GR 199932; (July, 2013) (Digest)
G.R. No. 199932 ; July 3, 2013
CAMILO A. ESGUERRA, Petitioner, vs. UNITED PHILIPPINES LINES, INC., BELSHIPS MANAGEMENT (SINGAPORE) PTE LTD., and/or FERNANDO T. LISING, Respondents.
FACTS
Petitioner Camilo A. Esguerra was hired by respondent United Philippines Lines, Inc. (UPLI) for its principal, Belships Management (Singapore) Pte Ltd., to work as a fitter on board M/V Jaco Triumph. His POEA-approved employment contract contained a clause incorporating the “current PSU/ITF TCC Agreement.” On August 21, 2008, while working, a manhole cover fell and hit the petitioner on the head, causing injuries. He was medically repatriated on September 11, 2008. UPLI’s accredited physicians initially assessed his disability as Grade 11 (slight rigidity) under the POEA-SEC, later raising it to Grade 8 (moderate rigidity). The petitioner, alleging his condition deteriorated and rendered him permanently unfit for duty, filed a complaint claiming permanent disability benefits and sickness allowance under the Philippine Seafarer’s Union/International Transport Workers Federation Total Crew Cost (PSU/ITF TCC) Agreement, specifically citing Sections 22 and 24 for a maximum compensation of US$142,560.00. He supported his claim with an assessment from his independent physician, Dr. Raul Sabado, who diagnosed a Grade 1 disability (Compression fracture vertebrae) and declared him permanently unfit. The Labor Arbiter (LA) and the National Labor Relations Commission (NLRC) ruled in the petitioner’s favor, awarding benefits based on the ITF “TCC” Collective Agreement. The Court of Appeals (CA) reversed in part, finding insufficient proof of the specific CBA provisions cited by the petitioner and instead awarded disability benefits pursuant to the POEA-SEC.
ISSUE
Whether the Court of Appeals erred in awarding disability benefits to the petitioner under the Philippine Overseas Employment Administration-Standard Employment Contract (POEA-SEC) instead of under the collective bargaining agreement (CBA) as adjudged by the Labor Arbiter and the NLRC.
RULING
The Supreme Court DENIED the petition and AFFIRMED the Decision of the Court of Appeals. The award of permanent total disability benefits to the petitioner was properly based on the POEA-SEC and not on the CBA.
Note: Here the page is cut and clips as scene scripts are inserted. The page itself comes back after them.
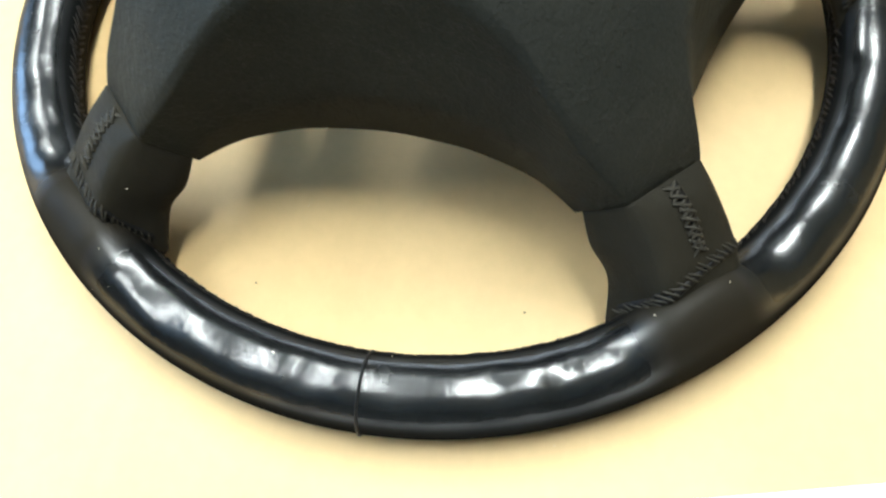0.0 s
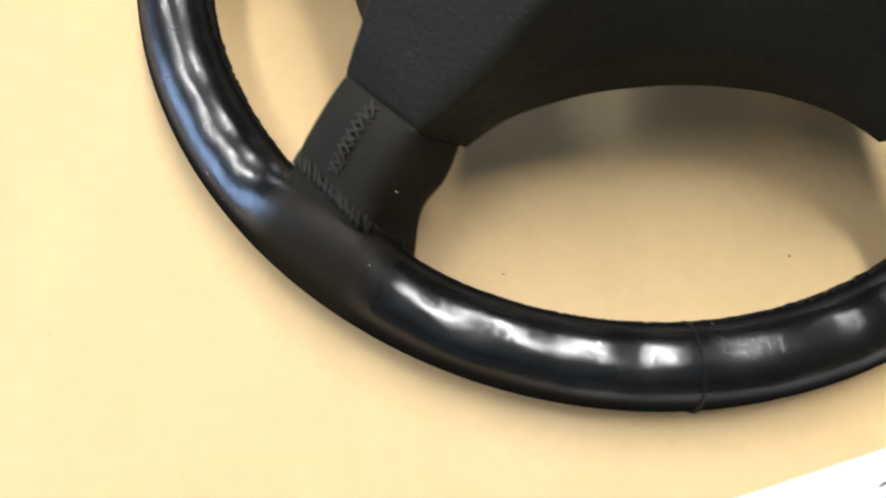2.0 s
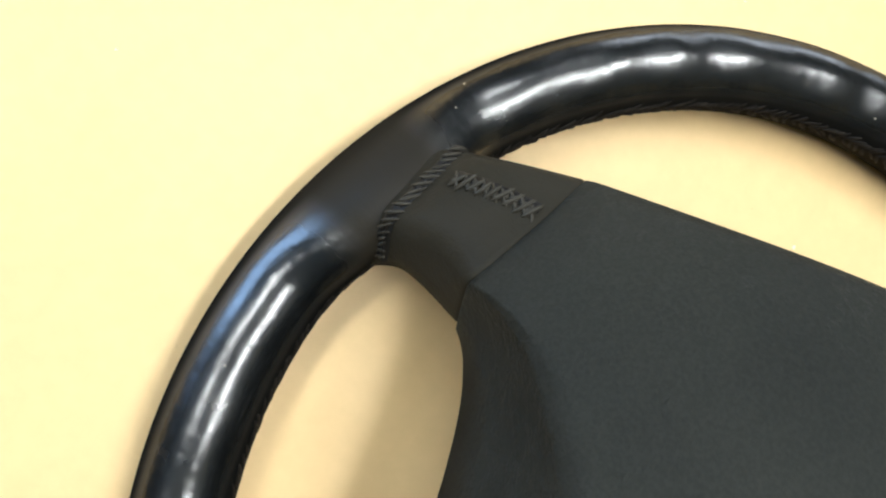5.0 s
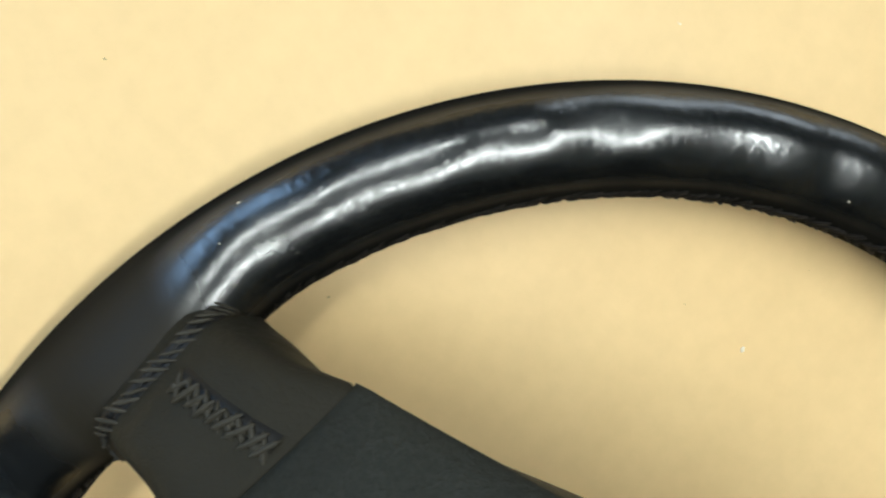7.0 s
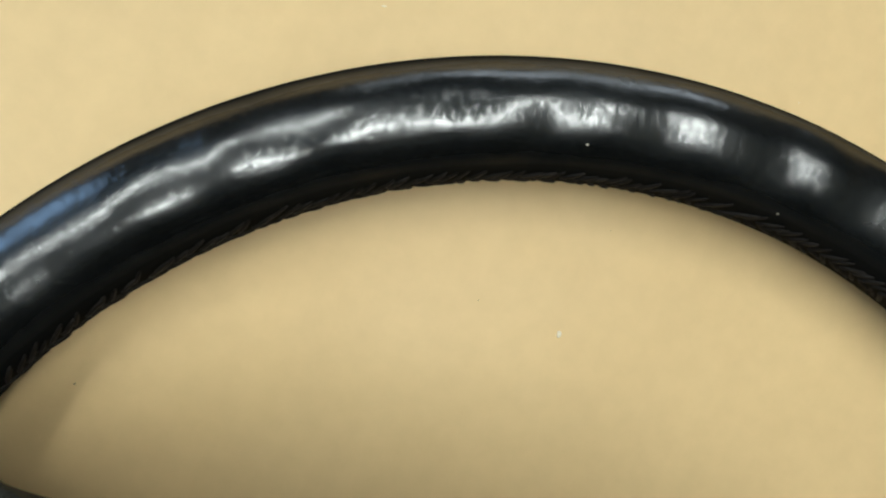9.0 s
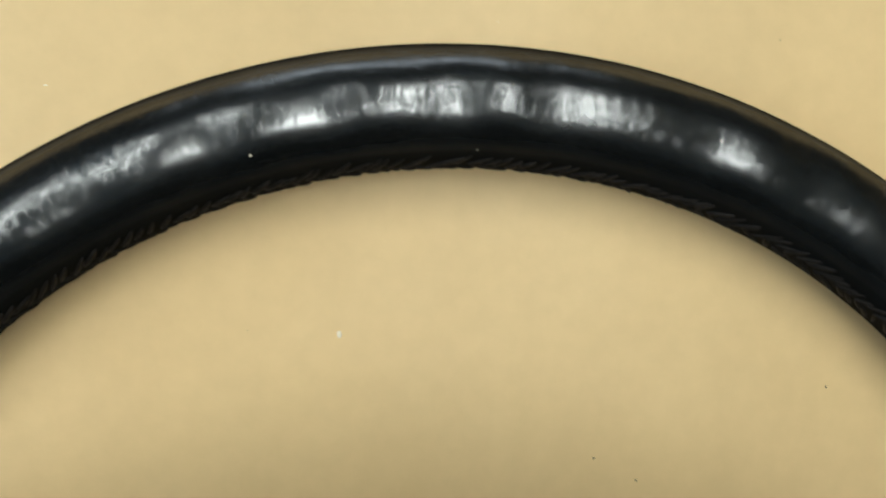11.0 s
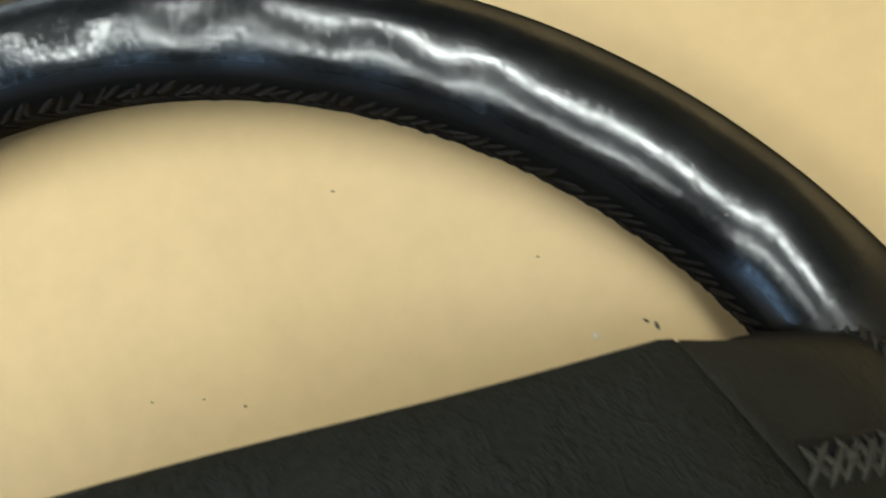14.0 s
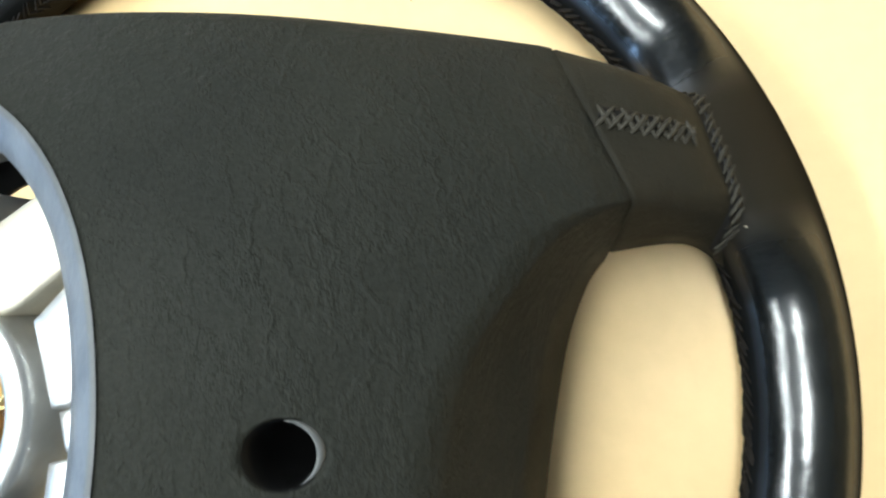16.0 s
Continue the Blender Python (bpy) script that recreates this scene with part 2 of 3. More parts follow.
# ---- the room (walls unseen, added and toned to set the bounce light) ----
tagged(slab("floor", (-2.5, -2.5, FLOOR - 0.1), (2.5, 2.5, FLOOR), CARPET), "plain grey floor under the table", "floor", kind="structure")
tagged(slab("ceiling", (-2.5, -2.5, CEILING), (2.5, 2.5, CEILING + 0.1), CEILING_PAINT), "plain painted ceiling", "ceiling", kind="structure")
tagged(slab("wall_south", (-2.6, -2.6, FLOOR), (2.6, -2.5, CEILING), PLASTER), "plain painted wall", "wall", kind="structure")
# unseen; its beige throws warm light back from the east
tagged(slab("wall_east", (2.5, -2.5, FLOOR), (2.6, 2.5, CEILING), WARM_WALL), "plain beige wall, unseen, added for warm bounce light", "wall", kind="structure")
def wall_with_window(name, number, turn, near, far, lo, hi, glowing, ends):
    """A wall 2.5 m out along its own y axis, with a framed window from near to far along x, and the sky behind it."""
    m = pose(0, 0, 0, 0, 0, turn)
    wall = tagged(new(name), "plain painted wall with a window", "wall", kind="structure")
    wall.matrix_basis = m
    for a, b in (((-ends, 2.5, FLOOR), (near, 2.6, CEILING)), ((far, 2.5, FLOOR), (ends, 2.6, CEILING)),
                 ((near, 2.5, FLOOR), (far, 2.6, lo)), ((near, 2.5, hi), (far, 2.6, CEILING))):
        slab("wall_panel", a, b, PLASTER, wall)
    window = tagged(new("window_%d" % number), "white framed window with an overcast sky behind", "window", kind="structure")
    window.matrix_basis = m
    mid = (near + far) / 2
    for a, b in (((near, 2.52, lo), (near + 0.05, 2.56, hi)), ((far - 0.05, 2.52, lo), (far, 2.56, hi)),
                 ((near + 0.05, 2.52, lo), (far - 0.05, 2.56, lo + 0.05)), ((near + 0.05, 2.52, hi - 0.05), (far - 0.05, 2.56, hi)),
                 ((mid - 0.025, 2.52, lo + 0.05), (mid + 0.025, 2.56, hi - 0.05))):
        slab("window_frame", a, b, WHITE, window)
    sky = tagged(slab("backdrop", (near - 0.1, 2.70, lo - 0.1), (far + 0.1, 2.72, hi + 0.1), glowing), "pale overcast sky outside the window", "sky", kind="structure")
    sky.matrix_basis = m


wall_with_window("wall_west", 1, 90, -0.9, 0.9, 0.15, 1.45, SKY, 2.5)
wall_with_window("wall_north", 2, 0, -1.4, 0.5, 0.1, 0.7, PALE_SKY, 2.6)


def strip_light(x, y0, y1, glowing):
    """A fluorescent fitting under the ceiling, its length along y: tray, two end caps and a rounded diffuser."""
    lamp = tagged(new("ceiling_light"), "long white fluorescent ceiling light with a glowing diffuser", "lamp", group="ceiling lights")
    lamp.matrix_basis = pose(x, (y0 + y1) / 2, CEILING)
    half = (y1 - y0) / 2
    bm = bmesh.new()
    box(bm, (-0.08, -half, -0.03), (0.08, half, 0.0), 0.003)
    part("housing", bm, WHITE, lamp, smooth=False)
    for end in (-1, 1):
        bm = bmesh.new()
        box(bm, (-0.07, end * half - 0.012, -0.075), (0.07, end * half + 0.012, -0.03), 0.004)
        part("end_cap", bm, WHITE, lamp, smooth=False)
    bm = bmesh.new()
    bow = [(0.065 * math.cos(k * math.pi / 10), -0.031 - 0.038 * math.sin(k * math.pi / 10)) for k in range(11)]
    skin(bm, [[Vector((u, y, z)) for u, z in bow] for y in (-half + 0.013, 0.0, half - 0.013)], closed=False)
    part("diffuser", bm, glowing, lamp)


for x, spans, glowing in ((0.2, ((-0.35, 0.48), (0.52, 1.35)), TUBE), (-1.05, ((-0.7, 0.27), (0.32, 1.3)), SIDE_TUBE)):
    for y0, y1 in spans:
        strip_light(x, y0, y1, glowing)

table = tagged(new("table"), "cream laminate table with a matt top", "table")
slab("tabletop", (-0.75, -0.55, -0.03), (0.75, 0.65, 0.0), BOARD, table, bevel=0.003)
for x in (-0.70, 0.65):
    for y in (-0.50, 0.55):
        slab("leg", (x, y, FLOOR), (x + 0.05, y + 0.05, -0.03), WHITE, table)

# ---- the steering wheel, face down ----
R, RA, RB, RZ = 0.174, 0.0141, 0.0143, 0.0146
SPOKES = [math.radians(a) for a in (8, 172, 230, 310)]
wheel = tagged(new("steering_wheel"), "black leather steering wheel lying face down on a table", "steering wheel")


SWELL = [(8.0, 6.5, 0.0150, 112), (172.0, 6.0, 0.0125, 114), (-50.5, 5.5, 0.0105, 102), (230.5, 5.5, 0.0105, 102)]


def rim_point(a, s, grow=0.0):
    """The rim's surface: a round the wheel, s round its section (0 outwards, 90 degrees up). It swells towards the spokes."""
    q = Vector((math.cos(a) * 12, math.sin(a) * 12, s * 1.1))
    worn = max(0.0, math.sin(s)) ** 3
    # shallow dents in the leather, about 27 mm apart
    wave = 2 * math.pi * a * R / 0.0273 + 2.2 * noise.noise(q * 0.35) + 0.5 * s
    firm = 1 - 0.45 * smooth01((abs(math.cos(a)) - 0.72) / 0.2)
    depth = 0.00044 + 0.00020 * noise.noise(q * 0.5 + Vector((9, 4, 0)))
    dent = worn * firm * (depth * math.sin(wave) + 0.00022 * noise.noise(q * 1.3))
    lift = Vector((0, 0))
    for centre, half, height, towards in SWELL:
        off = abs((math.degrees(a) - centre + 180) % 360 - 180)
        if off < half + 8:
            up = math.radians(towards)
            k = smooth01((half + 8 - off) / 13) * max(0.0, math.cos((s - up) * 0.85 if abs(s - up) < 1.8 else 1.6)) ** 1.6
            lift += height * k * Vector((math.cos(up), math.sin(up)))
    k = R + (RA + grow + dent) * math.cos(s) + lift.x
    return Vector((k * math.cos(a), k * math.sin(a), RZ + (RB + grow + dent) * math.sin(s) + lift.y))


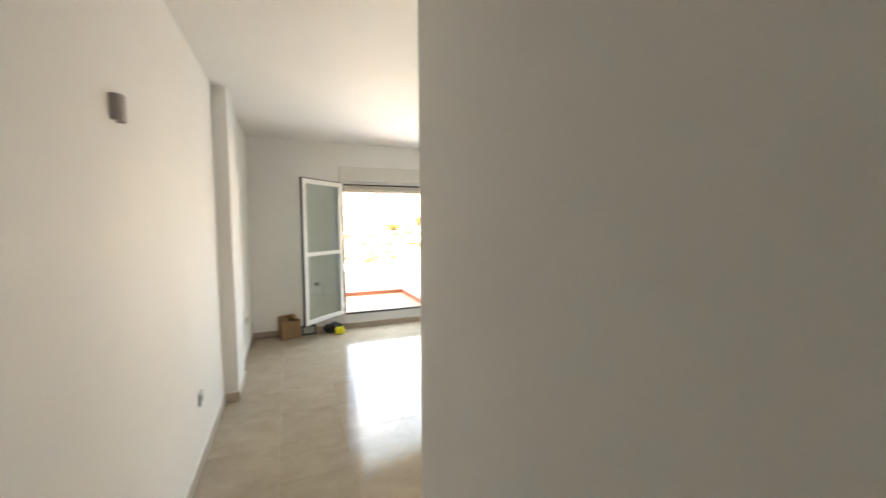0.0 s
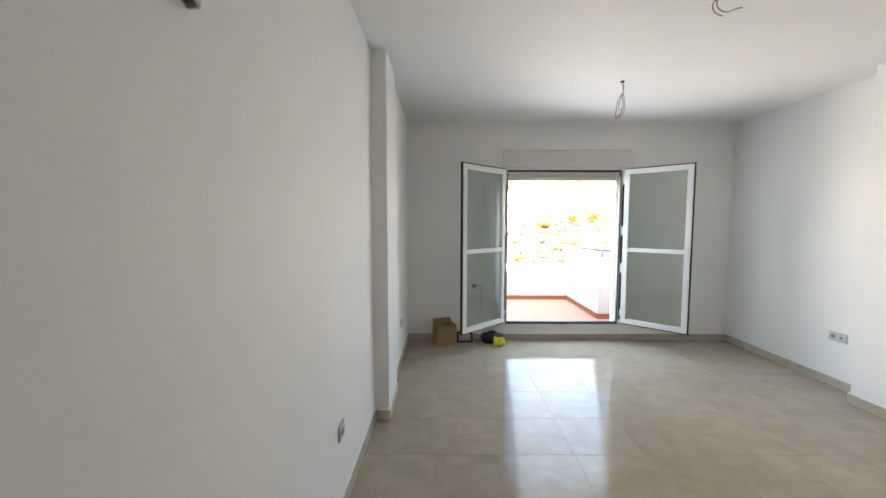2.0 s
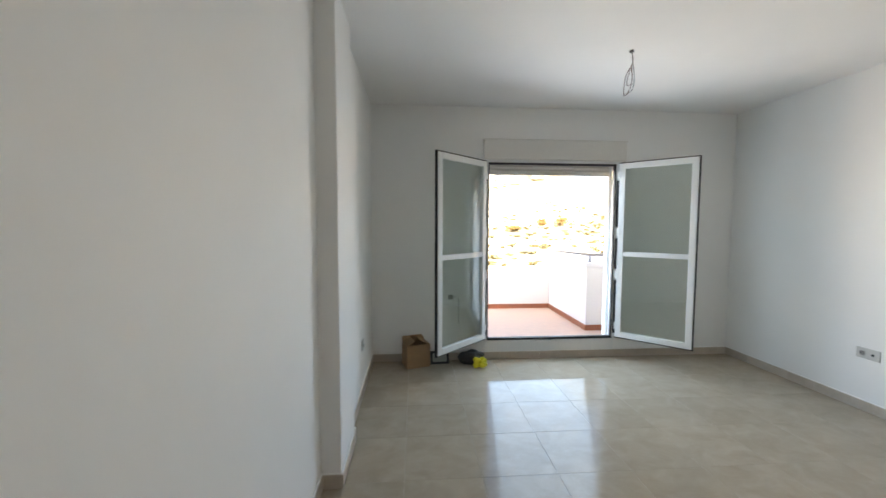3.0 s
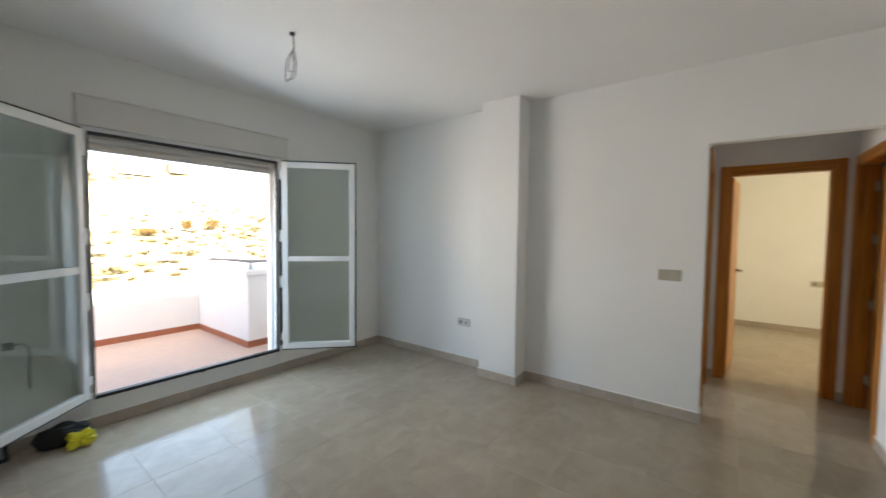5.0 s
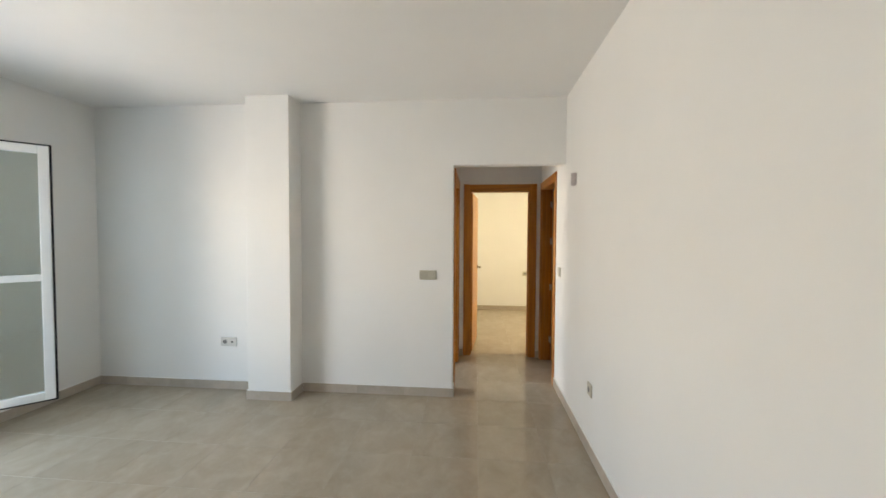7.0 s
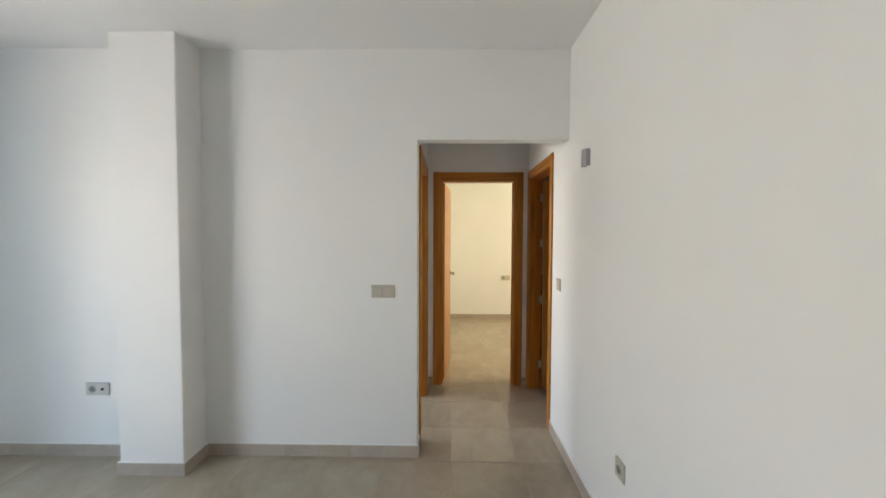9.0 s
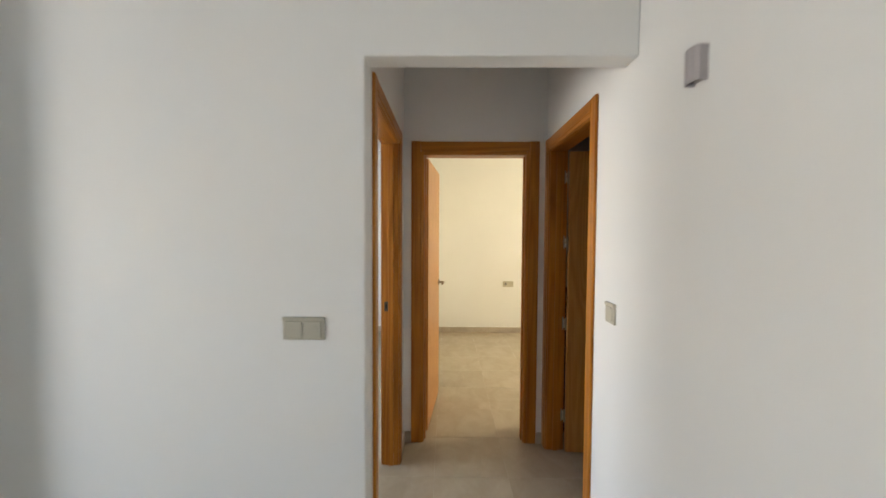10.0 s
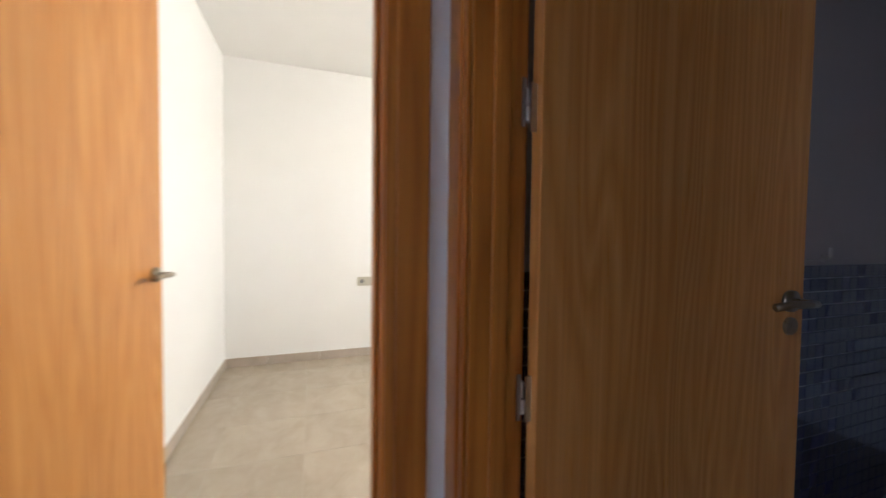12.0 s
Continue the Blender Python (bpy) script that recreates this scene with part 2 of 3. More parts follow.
def add_box(bm, x0, x1, y0, y1, z0, z1, bevel=0.0, m=None):
    made = bmesh.ops.create_cube(bm, size=1)["verts"]
    for v in made:
        v.co = Vector(((x0 + x1) / 2 + v.co.x * (x1 - x0), (y0 + y1) / 2 + v.co.y * (y1 - y0), (z0 + z1) / 2 + v.co.z * (z1 - z0)))
    if bevel:
        edges = list({e for v in made for e in v.link_edges})
        got = bmesh.ops.bevel(bm, geom=edges, offset=bevel, segments=2, profile=0.5, affect="EDGES")
        made = list({v for f in got["faces"] for v in f.verts} | {v for v in made if v.is_valid})
    if m:
        bmesh.ops.transform(bm, matrix=m, verts=made)
    return bm


def box(x0, x1, y0, y1, z0, z1, bevel=0.0, m=None):
    return add_box(bmesh.new(), x0, x1, y0, y1, z0, z1, bevel, m)


def add_tube(bm, pts, r, sides=8):
    pts = [Vector(p) for p in pts]
    rings = []
    for i, p in enumerate(pts):
        along = (pts[min(i + 1, len(pts) - 1)] - pts[max(i - 1, 0)]).normalized()
        up = Vector((0, 0, 1)) if abs(along.z) < 0.9 else Vector((1, 0, 0))
        a = along.cross(up).normalized()
        b = along.cross(a)
        rings.append([bm.verts.new(p + r * (math.cos(k * math.tau / sides) * a + math.sin(k * math.tau / sides) * b)) for k in range(sides)])
    for q, s in zip(rings, rings[1:]):
        for k in range(sides):
            bm.faces.new((q[k], q[(k + 1) % sides], s[(k + 1) % sides], s[k]))
    bm.faces.new(rings[0])
    bm.faces.new(rings[-1][::-1])
    return bm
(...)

The Court held that while the petitioner’s employment contract stated that the “current PSU/ITF TCC Agreement” was incorporated, the evidence he presented was insufficient to prove the specific provisions he relied upon. The document he attached to his position paper was a CBA between PSU-ALU-TUCP-ITF and Belships, which did not contain the Sections 22 and 24 he cited for his claim. The attached CBA provisions pertained to disability benefits for officers, not for ratings like the petitioner. Furthermore, the alleged ITF Uniform “TCC” Collective Agreement pages he submitted were unauthenticated, undated, and uncertified copies, failing to meet the requisite evidentiary standard. The burden of proof lies with the party alleging the existence and terms of a CBA, which the petitioner failed to discharge. Consequently, in the absence of competent proof of the applicable CBA provisions, the governing contract is the POEA-SEC. The Court also sustained the CA’s deletion of the awards for moral and exemplary damages and attorney’s fees, as the respondents’ actions in contesting the claim, based on their physicians’ assessments, did not constitute evident bad faith or malice. However, the Court affirmed the award of attorney’s fees under Article 2208(8) of the Civil Code, as the case is an action for indemnity under employer’s liability laws.